In the smelly world of fertilisation, what was once a manual craft has been turned into a science not to be sniffed at, which is why farm workers have been returning to education to get it right.
Muck Matters is the name of a new training initiative for farmers in East Anglia who want to make the most effective use of manure. It has been launched by the training organisation Agricultural Development in the Eastern Region, with the support of the Environment Agency, the East of England Development Agency and the National Farmers Union.
"We are very keen to provide courses that both help farmers satisfy standards that the new regulations will ask of them and also give them some real financial savings into the bargain," said Chris Knock, a pig and arable farmer and a project manager at ADER.
Three agronomists - soil and crop management experts - will lead the development of farmers' skills in what is thought to be the first course of its type in the UK.
It follows a recommendation for improved training of farmers contained in a report presented to Downing Street by the Policy Commission on the Future of Farming and Food.
Although the NFU has rejected the Commission's key proposal, which aims to fundamentally change the way farming is subsidised, it is enthusiastic about the call for more money to improve skills in the industry. There are three three-hour sessions in which students learn the value and use of natural fertilisers, followed by two workshops in which they work with an agronomist on an individual farm plan.
Farmers should then be able to more accurately predict the level of nutrients being applied, allowing them to reduce the amount of inorganic fertiliser they have to buy.
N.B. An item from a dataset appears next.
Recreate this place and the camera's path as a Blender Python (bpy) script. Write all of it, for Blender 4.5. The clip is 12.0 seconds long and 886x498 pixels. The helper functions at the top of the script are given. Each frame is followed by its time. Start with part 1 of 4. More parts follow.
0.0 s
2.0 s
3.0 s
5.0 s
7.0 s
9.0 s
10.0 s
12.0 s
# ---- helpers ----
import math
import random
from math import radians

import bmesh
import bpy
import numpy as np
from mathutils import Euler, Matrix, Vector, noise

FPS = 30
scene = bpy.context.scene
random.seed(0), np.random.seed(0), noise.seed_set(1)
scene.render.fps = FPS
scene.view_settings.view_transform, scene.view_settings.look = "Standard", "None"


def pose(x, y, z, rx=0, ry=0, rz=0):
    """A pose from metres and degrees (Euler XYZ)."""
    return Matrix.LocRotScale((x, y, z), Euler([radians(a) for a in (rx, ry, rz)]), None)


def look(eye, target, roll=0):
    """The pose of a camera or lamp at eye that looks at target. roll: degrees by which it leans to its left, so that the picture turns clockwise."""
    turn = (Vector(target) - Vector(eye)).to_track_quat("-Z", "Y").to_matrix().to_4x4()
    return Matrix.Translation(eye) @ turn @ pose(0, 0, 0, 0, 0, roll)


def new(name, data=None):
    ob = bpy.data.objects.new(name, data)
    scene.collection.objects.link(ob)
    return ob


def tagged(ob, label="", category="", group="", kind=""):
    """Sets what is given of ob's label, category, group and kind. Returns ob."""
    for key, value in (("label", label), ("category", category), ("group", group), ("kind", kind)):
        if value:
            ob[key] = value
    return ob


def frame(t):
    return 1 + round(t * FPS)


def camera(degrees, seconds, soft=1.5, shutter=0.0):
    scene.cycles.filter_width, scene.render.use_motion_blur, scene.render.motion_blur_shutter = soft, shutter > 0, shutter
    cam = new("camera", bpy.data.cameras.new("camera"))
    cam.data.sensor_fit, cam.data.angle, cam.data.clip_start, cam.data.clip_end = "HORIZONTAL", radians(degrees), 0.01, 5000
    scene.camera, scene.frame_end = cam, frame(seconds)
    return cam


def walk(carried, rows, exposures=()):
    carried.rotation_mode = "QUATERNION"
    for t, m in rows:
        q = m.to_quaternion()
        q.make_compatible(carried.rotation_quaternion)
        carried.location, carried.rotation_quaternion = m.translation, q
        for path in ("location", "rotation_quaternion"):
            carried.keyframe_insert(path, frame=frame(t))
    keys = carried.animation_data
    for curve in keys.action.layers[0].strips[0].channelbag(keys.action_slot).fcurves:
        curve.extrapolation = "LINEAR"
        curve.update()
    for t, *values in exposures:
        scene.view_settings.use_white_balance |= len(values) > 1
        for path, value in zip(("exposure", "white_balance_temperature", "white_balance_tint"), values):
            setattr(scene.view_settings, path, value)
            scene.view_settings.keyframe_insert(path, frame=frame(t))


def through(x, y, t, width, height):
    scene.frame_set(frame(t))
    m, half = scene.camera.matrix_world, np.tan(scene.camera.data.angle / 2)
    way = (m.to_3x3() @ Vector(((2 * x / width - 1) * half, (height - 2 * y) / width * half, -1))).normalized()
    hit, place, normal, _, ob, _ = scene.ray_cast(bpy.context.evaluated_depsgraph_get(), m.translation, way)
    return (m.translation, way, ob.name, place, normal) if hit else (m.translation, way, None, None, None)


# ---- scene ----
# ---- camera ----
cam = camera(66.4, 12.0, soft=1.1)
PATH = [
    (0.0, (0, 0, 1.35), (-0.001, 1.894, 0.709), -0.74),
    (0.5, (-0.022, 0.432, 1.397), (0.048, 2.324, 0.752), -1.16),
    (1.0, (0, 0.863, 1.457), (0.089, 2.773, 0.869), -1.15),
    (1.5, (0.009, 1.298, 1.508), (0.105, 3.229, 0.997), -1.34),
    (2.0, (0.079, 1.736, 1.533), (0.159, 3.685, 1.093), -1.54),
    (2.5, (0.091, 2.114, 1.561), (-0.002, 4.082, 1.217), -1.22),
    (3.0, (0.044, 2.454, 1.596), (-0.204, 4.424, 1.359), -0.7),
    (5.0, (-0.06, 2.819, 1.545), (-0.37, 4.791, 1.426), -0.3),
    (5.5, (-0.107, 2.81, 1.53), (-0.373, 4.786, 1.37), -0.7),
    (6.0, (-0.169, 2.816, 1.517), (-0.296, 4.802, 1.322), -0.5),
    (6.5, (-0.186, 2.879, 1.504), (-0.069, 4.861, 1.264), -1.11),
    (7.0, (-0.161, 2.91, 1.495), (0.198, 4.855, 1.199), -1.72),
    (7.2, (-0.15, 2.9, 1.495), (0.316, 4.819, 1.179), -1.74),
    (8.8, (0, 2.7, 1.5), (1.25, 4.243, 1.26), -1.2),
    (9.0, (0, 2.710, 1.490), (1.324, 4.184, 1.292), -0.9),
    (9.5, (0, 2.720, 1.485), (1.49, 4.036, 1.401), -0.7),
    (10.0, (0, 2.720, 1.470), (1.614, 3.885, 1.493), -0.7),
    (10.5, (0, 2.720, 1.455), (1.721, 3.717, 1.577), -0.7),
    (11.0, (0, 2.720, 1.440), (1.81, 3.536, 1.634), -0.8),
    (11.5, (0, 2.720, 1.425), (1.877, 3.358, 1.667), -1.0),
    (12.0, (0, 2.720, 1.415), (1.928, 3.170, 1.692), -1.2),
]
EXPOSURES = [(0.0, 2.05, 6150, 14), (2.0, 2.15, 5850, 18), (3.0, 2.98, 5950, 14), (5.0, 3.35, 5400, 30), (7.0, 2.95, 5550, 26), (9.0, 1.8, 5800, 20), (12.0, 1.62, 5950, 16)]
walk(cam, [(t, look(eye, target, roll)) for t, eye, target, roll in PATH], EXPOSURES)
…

"This is an excellent way of telling farmers of the positive gains they can make by using their manure more efficiently," said Sian Thomas, regional corporate affairs manager of the Environment Agency.
Their newly-developed skills will be supplemented by the compilation of the farm fertiliser plan. The course anticipates the introduction of a new government initiative on nitrate pollution, based on the need to meet the requirements of a European directive and scheduled to take effect in December.
This could see most of England designated as a nitrate-vulnerable zone, with possible extra controls and regulations imposed on the use of fertiliser.
In a further initiative this year to help recover from the effects of the foot-and-mouth outbreak, schools and colleges will be encouraged to visit re-opened farms.